### Problem details
Please transcribe the data that follows without the pictures, keeping every word the same.

Data records:
◇ ◇ ◇ ◇ ◇

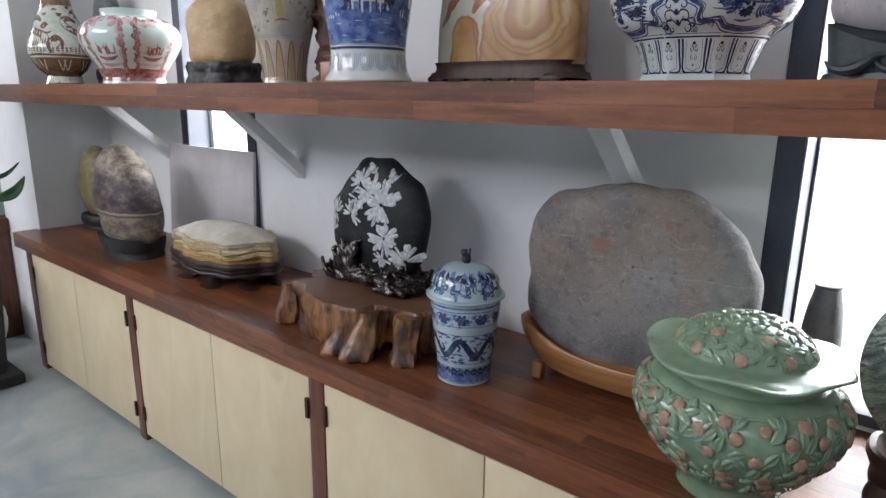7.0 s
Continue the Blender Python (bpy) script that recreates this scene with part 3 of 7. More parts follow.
def bumpy(bm, amount, scale, seed=0.0):
    bm.normal_update()
    moves = [(v, v.normal * amount * noise.fractal(v.co * scale + Vector((seed, seed, 0)), 0.8, 2.0, 3)) for v in bm.verts]
    for v, d in moves:
        v.co += d
    return bm


def outline_prism(radius, z0, z1, seg=64, taper=None, steps=4):
    """An upright form whose plan is radius(angle); taper(t) scales it from foot (0) to top (1)."""
    bm = bmesh.new()
    rows = []
    for j in range(steps + 1):
        t = j / steps
        s = taper(t) if taper else 1
        rows.append([bm.verts.new((radius(a)[0] * s, radius(a)[1] * s, z0 + (z1 - z0) * t)) for a in (2 * math.pi * k / seg for k in range(seg))])
    return sheet(bm, rows)


def rounded_plan(rx, ry, p=4.0, lobes=0, depth=0.0):
    def f(a):
        c, s = math.cos(a), math.sin(a)
        k = (abs(c) ** p + abs(s) ** p) ** (-1 / p) * (1 + depth * math.cos(lobes * a))
        return rx * c * k, ry * s * k
    return f


def hump(v, c, w):
    return math.exp(-((v - c) / w) ** 2)


def fuse(ob, voxel):
    """Melts the strands of one carved piece into one skin."""
    mod = ob.modifiers.new("fuse", "REMESH")
    mod.mode, mod.voxel_size, mod.use_smooth_shade = "VOXEL", voxel, True
    return ob


def plain_thing(name, bm, material, label, category, at=(0, 0, 0), group="", smooth=40):
    return part(name, bm, material, None, label, at if isinstance(at, Matrix) else pose(*at), smooth, category=category, group=group)


# ---- the large structure ----
NICHE_L, NICHE_R, FRONT, BACK = -4.86, 0.217, 1.275, 1.72
TOP, SHELF, UNDER = 0.765, 1.557, 1.4705


def structure(name, bm, material, label="", smooth=0, parent=None):
    return part(name, bm, material, parent, label, None, smooth, kind="structure")


structure("floor", span(-9.4, 3.4, -3.8, 2.0, -0.2, 0.0), FLOOR, "polished grey-green mottled concrete floor")
structure("ceiling", span(-9.4, 3.4, -3.8, 2.0, 4.3, 4.45), WALL, "plain white ceiling")
structure("wall_east", span(3.2, 3.4, -3.8, 2.0, 0, 4.3), WALL, "plain white wall")
bm = bmesh.new()
span(-9.4, -9.2, -3.8, -2.75, 0, 4.3, bm=bm)
span(-9.4, -9.2, -0.65, 2.0, 0, 4.3, bm=bm)
span(-9.4, -9.2, -2.75, -0.65, 4.0, 4.3, bm=bm)
span(-9.4, -9.2, -2.75, -0.65, 0, 2.4, bm=bm)
structure("wall_west", bm, WALL, "white wall with a broad glazed opening")

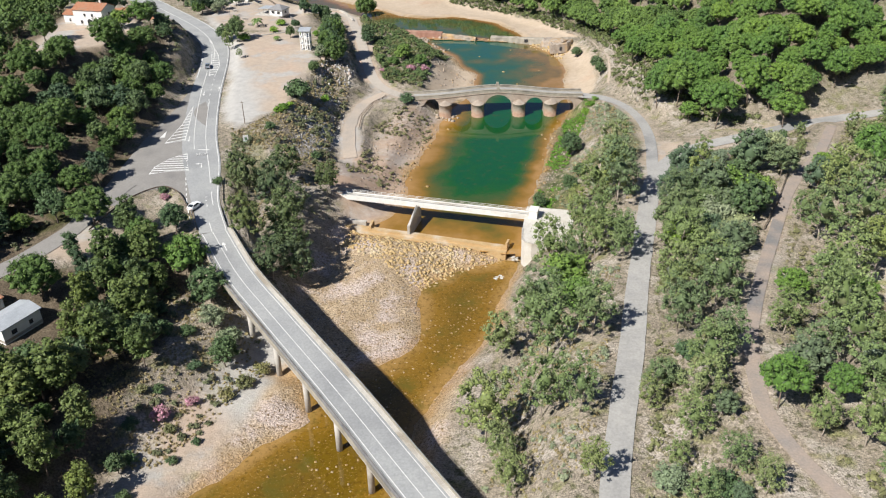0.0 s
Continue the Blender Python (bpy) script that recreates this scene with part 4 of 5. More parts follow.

◇ ◇ ◇ ◇ ◇

### Final answer
7.0 s
Continue the Blender Python (bpy) script that recreates this scene with part 3 of 7. More parts follow.
def bumpy(bm, amount, scale, seed=0.0):
    bm.normal_update()
    moves = [(v, v.normal * amount * noise.fractal(v.co * scale + Vector((seed, seed, 0)), 0.8, 2.0, 3)) for v in bm.verts]
    for v, d in moves:
        v.co += d
    return bm


def outline_prism(radius, z0, z1, seg=64, taper=None, steps=4):
    """An upright form whose plan is radius(angle); taper(t) scales it from foot (0) to top (1)."""
    bm = bmesh.new()
    rows = []
    for j in range(steps + 1):
        t = j / steps
        s = taper(t) if taper else 1
        rows.append([bm.verts.new((radius(a)[0] * s, radius(a)[1] * s, z0 + (z1 - z0) * t)) for a in (2 * math.pi * k / seg for k in range(seg))])
    return sheet(bm, rows)


def rounded_plan(rx, ry, p=4.0, lobes=0, depth=0.0):
    def f(a):
        c, s = math.cos(a), math.sin(a)
        k = (abs(c) ** p + abs(s) ** p) ** (-1 / p) * (1 + depth * math.cos(lobes * a))
        return rx * c * k, ry * s * k
    return f


def hump(v, c, w):
    return math.exp(-((v - c) / w) ** 2)


def fuse(ob, voxel):
    """Melts the strands of one carved piece into one skin."""
    mod = ob.modifiers.new("fuse", "REMESH")
    mod.mode, mod.voxel_size, mod.use_smooth_shade = "VOXEL", voxel, True
    return ob


def plain_thing(name, bm, material, label, category, at=(0, 0, 0), group="", smooth=40):
    return part(name, bm, material, None, label, at if isinstance(at, Matrix) else pose(*at), smooth, category=category, group=group)


# ---- the large structure ----
NICHE_L, NICHE_R, FRONT, BACK = -4.86, 0.217, 1.275, 1.72
TOP, SHELF, UNDER = 0.765, 1.557, 1.4705


def structure(name, bm, material, label="", smooth=0, parent=None):
    return part(name, bm, material, parent, label, None, smooth, kind="structure")


structure("floor", span(-9.4, 3.4, -3.8, 2.0, -0.2, 0.0), FLOOR, "polished grey-green mottled concrete floor")
structure("ceiling", span(-9.4, 3.4, -3.8, 2.0, 4.3, 4.45), WALL, "plain white ceiling")
structure("wall_east", span(3.2, 3.4, -3.8, 2.0, 0, 4.3), WALL, "plain white wall")
bm = bmesh.new()
span(-9.4, -9.2, -3.8, -2.75, 0, 4.3, bm=bm)
span(-9.4, -9.2, -0.65, 2.0, 0, 4.3, bm=bm)
span(-9.4, -9.2, -2.75, -0.65, 4.0, 4.3, bm=bm)
span(-9.4, -9.2, -2.75, -0.65, 0, 2.4, bm=bm)
structure("wall_west", bm, WALL, "white wall with a broad glazed opening")

0.0 s
Continue the Blender Python (bpy) script that recreates this scene with part 4 of 5. More parts follow.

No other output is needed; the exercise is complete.